IL PLEUT SUR GALSEN
L’évolution politique de notre pays depuis l’accession de Macky Sall au pouvoir en 2012 est marquée par l’apparition ou l’aggravation de symptômes fortement évocateurs d’une autocratie en gestation
On raconte que le coup d’État chilien du 11 septembre 1973 consécutif à une vaste entreprise de déstabilisation du pouvoir de l’Unité Populaire par la CIA, aurait été déclenché par un message codé "il pleut sur Santiago", diffusé sur ordre des putschistes à la radio et destiné aux militaires. Au tour du peuple sénégalais de poser la question : menace-t-il de pleuvoir sur Galsen ?
À la lumière de la gouvernance du régime de Benno-APR caractérisée par une judiciarisation quasi-caricaturale de la vie politique et une instrumentalisation des forces de défense et de sécurité, il n’est pas du tout incongru de se demander, si notre pays n’est pas tout simplement en train de devenir une dictature.
Cette question est d’autant plus pertinente que l’élite au pouvoir regroupée autour d’un clan familial a fini de domestiquer les pouvoirs parlementaire et judiciaire, accentuant le déséquilibre institutionnel caractéristique de notre République, au moins depuis l’éviction de Mamadou Dia, en 1962. De fait, l’évolution politique de notre pays depuis l’accession de Macky Sall au pouvoir en 2012 est marquée par l’apparition ou l’aggravation de symptômes fortement évocateurs d’une autocratie en gestation.
Il s’agit, d’abord de cette impunité scandaleuse dont jouissent les membres de l’élite politico-bureaucratique au pouvoir contrastant avec la persécution dont sont victimes les personnalités de l’opposition. L’objectif clairement annoncé de réduire cette même opposition à sa plus simple expression, en utilisant divers procédés comme les nominations de complaisance, l’intimidation par des dossiers compromettants ou la corruption entretient le phénomène honni de la transhumance. La finalité sera bien entendu de faire disparaître tous les partis autres que celui de l’autocrate en chef, comme le prouve amplement la traque impitoyable dont le Pastef fait l’objet ainsi que la dégénérescence de tous les partis alliés de l’APR au sein de Benno Bokk Yakaar, qui semblent avoir perdu jusqu’á leur instinct de survie.

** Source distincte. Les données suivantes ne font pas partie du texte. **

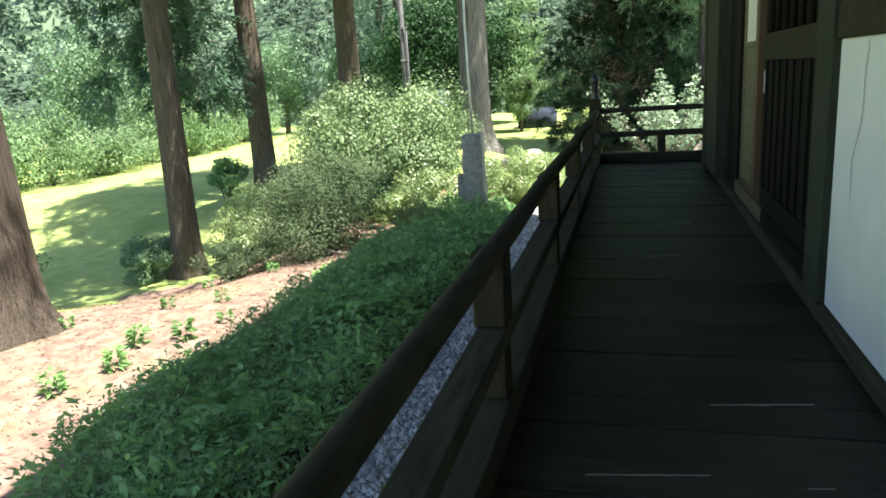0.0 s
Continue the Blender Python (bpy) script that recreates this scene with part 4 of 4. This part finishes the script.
def build_litter():
    """Cedar needles and twigs over the bare soil."""
    rng = np.random.default_rng(72)
    n = 5000
    x, y = rng.uniform(-9.5, -4.6, n), rng.uniform(3.5, 14.0, n)
    a = rng.uniform(0, 6.28, n)
    p = np.stack([x, y, ground_z(x, y) + 0.03], -1)
    mesh = blade_mesh("needle_litter", p, np.stack([np.cos(a), np.sin(a), rng.normal(size=n) * 0.08], -1), rng.uniform(0.04, 0.14, n), rng.uniform(0.006, 0.018, n), rng)
    tagged(mesh_ob("needle_litter", mesh, L_LITTER), "brown fallen cedar sprays on the soil", "litter", "", "stuff")
    b = thing("bare_sapling", "bare dark crooked twigs standing on the soil", "sapling", "", "", (-5.6, 4.9, gz(-5.6, 4.9)))
    for k, pts in enumerate((((0, 0, 0), (0.05, 0.05, 0.4), (-0.05, 0.1, 0.75), (0.02, 0.1, 1.1)), ((0.05, 0.05, 0.4), (-0.2, 0.1, 0.55), (-0.32, 0.05, 0.9)), ((0.02, 0.02, 0.25), (0.22, -0.02, 0.42), (0.2, 0.0, 0.78)))):
        part("twig", tube(pts, list(np.linspace(0.022, 0.006, len(pts))), 6), M_LIMB, b)


build_litter()


def build_trunk_flare():
    """Flared foot of a standing trunk, added apart; its pale colour holds sunlight."""
    ob = part("tree_stump", trunk_bm(1.35, 0.22, (0, 0), 2.6, 9), M_PALEWOOD, None, "", True)
    ob.location = (-1.4, 29.0, gz(-1.4, 29.0))
    tagged(ob, "sunlit flared trunk foot before the dark conifer", "stump")


build_trunk_flare()


def build_streaks():
    """Worn plank edges, their glint painted pale; slanted to fit the camera's view."""
    f = bpy.data.objects["floor"]
    for x0, x1, y in ((0.60, 1.03, 3.54), (0.10, 0.55, 2.90), (0.86, 0.95, 2.925), (0.35, 0.62, 6.1), (0.5, 0.8, 7.3)):
        ob = part("worn_edge", box(0, x1 - x0, 0, 0.007, -0.002, 0.0035, 0), M_WORN_GLINT, f, "pale worn plank edge with painted glint")
        ob.location = (x0, y - 0.03, 0)
        ob.rotation_euler = (0, 0, radians(8))


build_streaks()


def build_branch():
    x, y = -5.2, 12.9
    z = gz(x, y) + 0.05
    ob = part("fallen_branch", tube([(x - 0.55, y + 0.2, z + 0.10), (x - 0.2, y + 0.12, z + 0.03), (x + 0.15, y, z + 0.05), (x + 0.5, y - 0.1, z)], [0.012, 0.022, 0.022, 0.014], 7), M_PALEWOOD, None, "", True)
    tagged(ob, "pale bare fallen branch beside the bush", "branch")


build_branch()


def build_wind_bell():
    """Bronze bell under the eave corner."""
    x, y, z = -1.86, 14.24, 5.52
    b = thing("wind_bell", "dark bronze wind bell under the eave corner", "wind bell", "", "", (x, y, z))
    part("bell", lathe([(0.02, 0.0), (0.05, -0.01), (0.065, -0.06), (0.07, -0.16), (0.085, -0.24), (0.09, -0.26), (0.06, -0.25)], (0, 0, 0), 14), M_IRON, b, "", True)
    part("hook", tube([(0, 0, -0.01), (0, 0, 0.12)], [0.008, 0.008], 6), M_IRON, b)
    part("clapper", tube([(0, 0, -0.2), (0, 0, -0.33)], [0.006, 0.018], 6), M_IRON, b)


build_wind_bell()
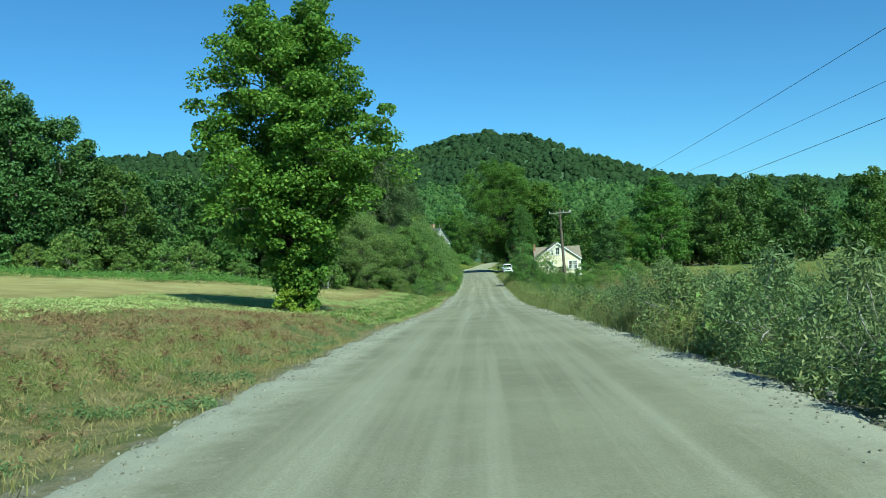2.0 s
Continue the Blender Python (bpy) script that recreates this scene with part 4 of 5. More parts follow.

La coupure récente du signal de Walfadjri consécutive à l’interdiction arbitraire du meeting de Mbacké concomitante à l’invasion débridée de la capitale du Rail par des hordes de militants de la coalition présidentielle convoyés pour servir de figurants au Conseil des ministres décentralisé, traduit non seulement une atteinte aux droits et libertés mais aussi une volonté farouche de contrôle total sur tous les médias.
Quant au processus électoral, qui depuis 1992, faisait la fierté de notre classe politique, avec l’adoption d’un Code consensuel élaboré par une commission cellulaire sous la férule de Kéba Mbaye, il est devenu méconnaissable et déstructuré en facilitant la manipulation du fichier électoral et l’éviction des adversaires politiques.
Il est clair que le régime de Benno Bokk Yakaar, qui est allé acquérir des armes pour prétendument lutter contre un danger djihadiste certes de plus en plus menaçant en a profité pour renforcer l’équipement des forces dévolues à la neutralisation des luttes populaires enclenchées par ceux que l’impérialisme et ses laquais désignent sous le vocable d’ennemis intérieurs, suivez mon regard !
Au rythme où la police et la gendarmerie nationales procèdent à des arrestations arbitraires et abusives, il va bientôt falloir ouvrir des centres de détention, comme dans le Chili de Pinochet.
Si un putschiste n’est pas forcément un dictateur et peut même initier une phase de transition aboutissant à la restauration de la démocratie, un dirigeant démocratiquement élu peut bel et bien se transformer en dictateur, s’il refuse de convoquer des élections libres et démocratiques.
Cela suppose, pour les prochaines présidentielles, le respect de la limitation des mandats à deux, la convocation à temps du corps électoral, la renonciation à l’inscription frauduleuse de ses propres militants ainsi qu’à la volonté d’écarter les primo-votants et enfin la suppression de tous les obstacles pour tous les citoyens sénégalais désireux de se présenter, à commencer par le parrainage citoyen, sous sa forme actuelle.